Exercise requirements: Set down each line of the material that follows, exactly, with no pictures.
# # # # #
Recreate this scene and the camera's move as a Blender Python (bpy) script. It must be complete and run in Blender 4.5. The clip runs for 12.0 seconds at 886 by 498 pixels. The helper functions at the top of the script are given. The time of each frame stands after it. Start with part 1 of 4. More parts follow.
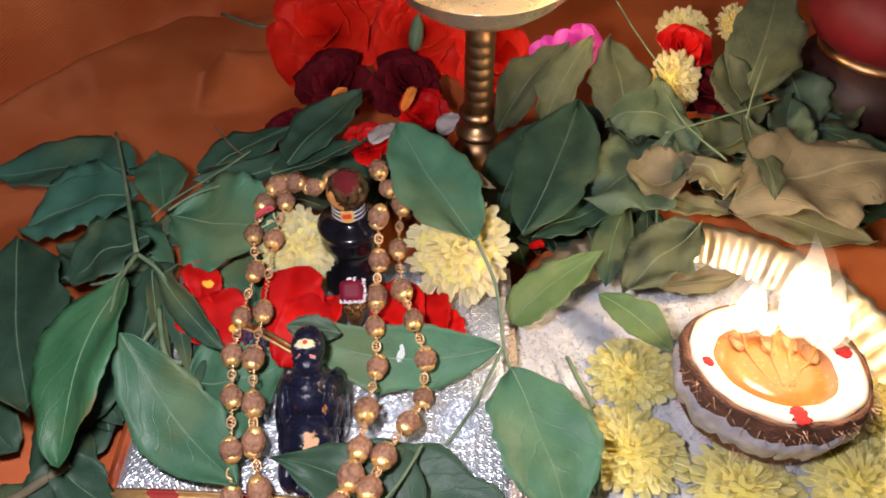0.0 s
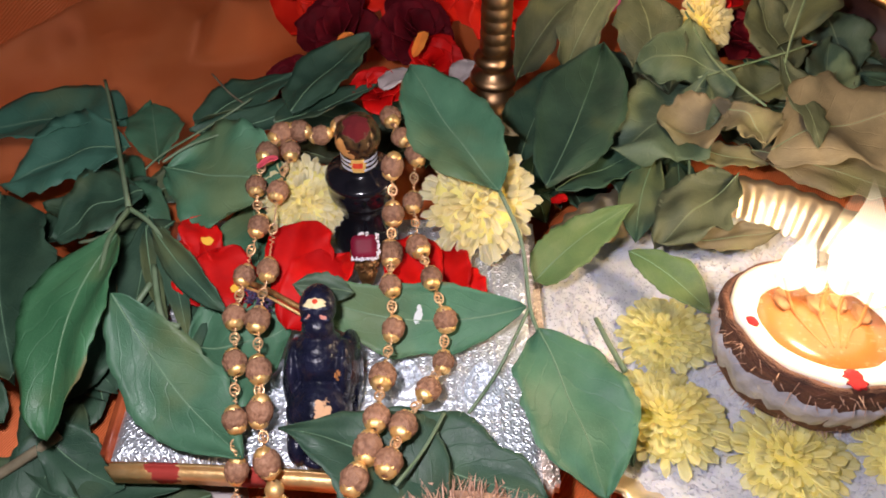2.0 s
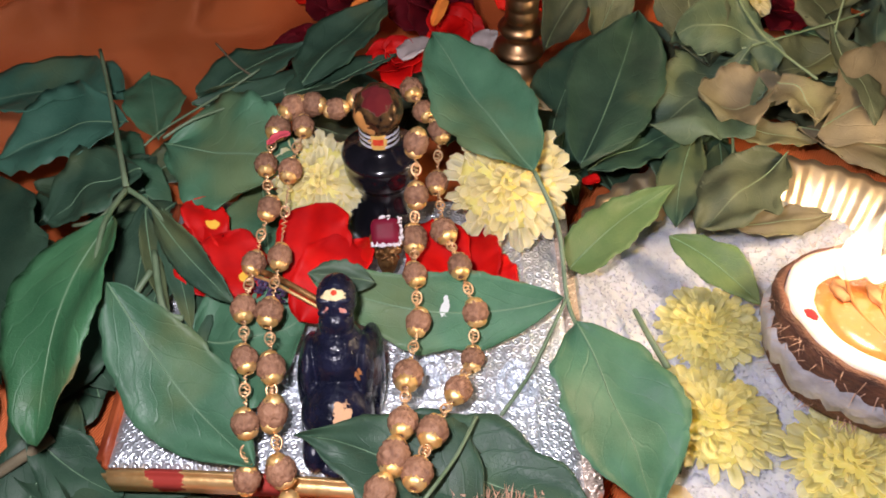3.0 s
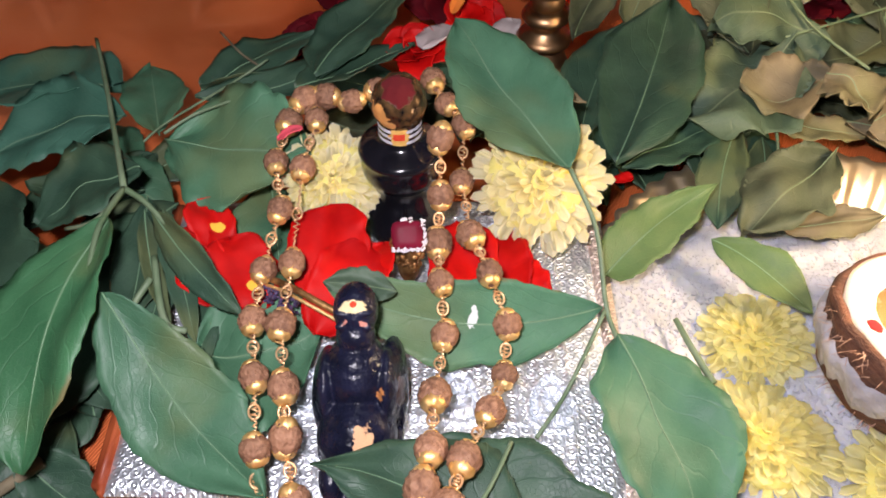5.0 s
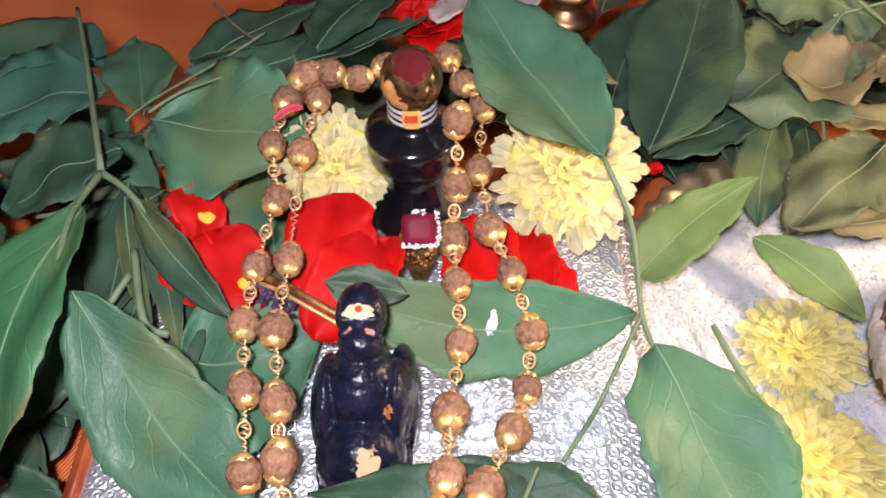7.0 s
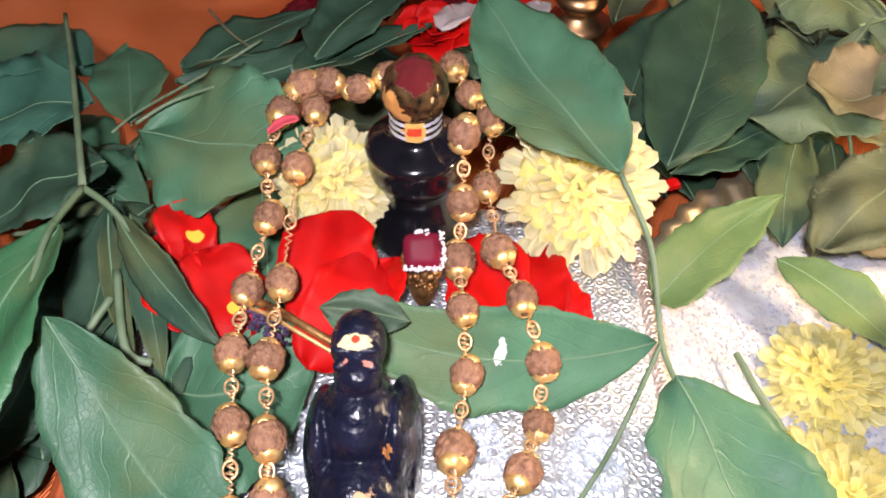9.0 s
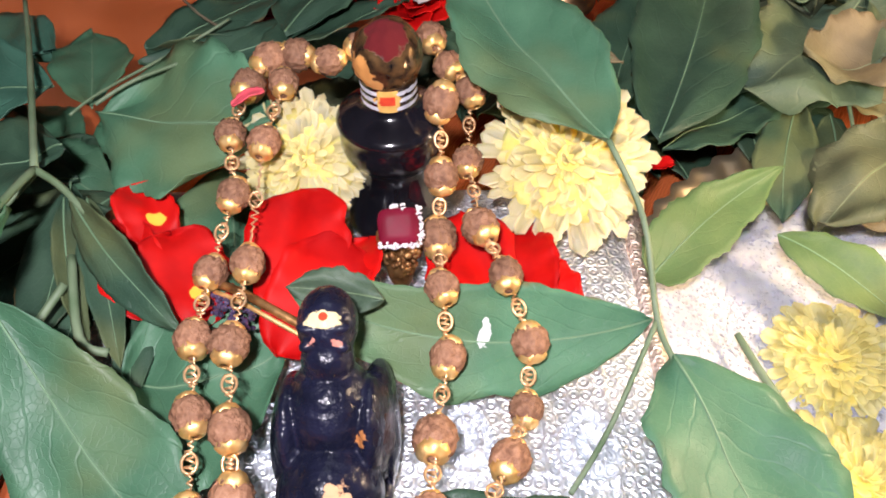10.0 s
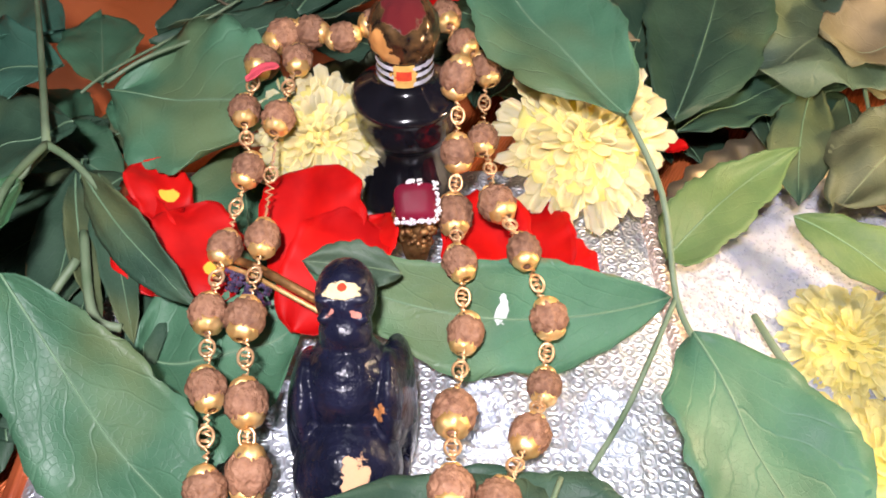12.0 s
# # # # #
Solution for this problem:
Recreate this scene and the camera's move as a Blender Python (bpy) script. It must be complete and run in Blender 4.5. The clip runs for 12.0 seconds at 886 by 498 pixels. The helper functions at the top of the script are given. The time of each frame stands after it. Start with part 1 of 4. More parts follow.
0.0 s
2.0 s
3.0 s
5.0 s
7.0 s
9.0 s
10.0 s
12.0 s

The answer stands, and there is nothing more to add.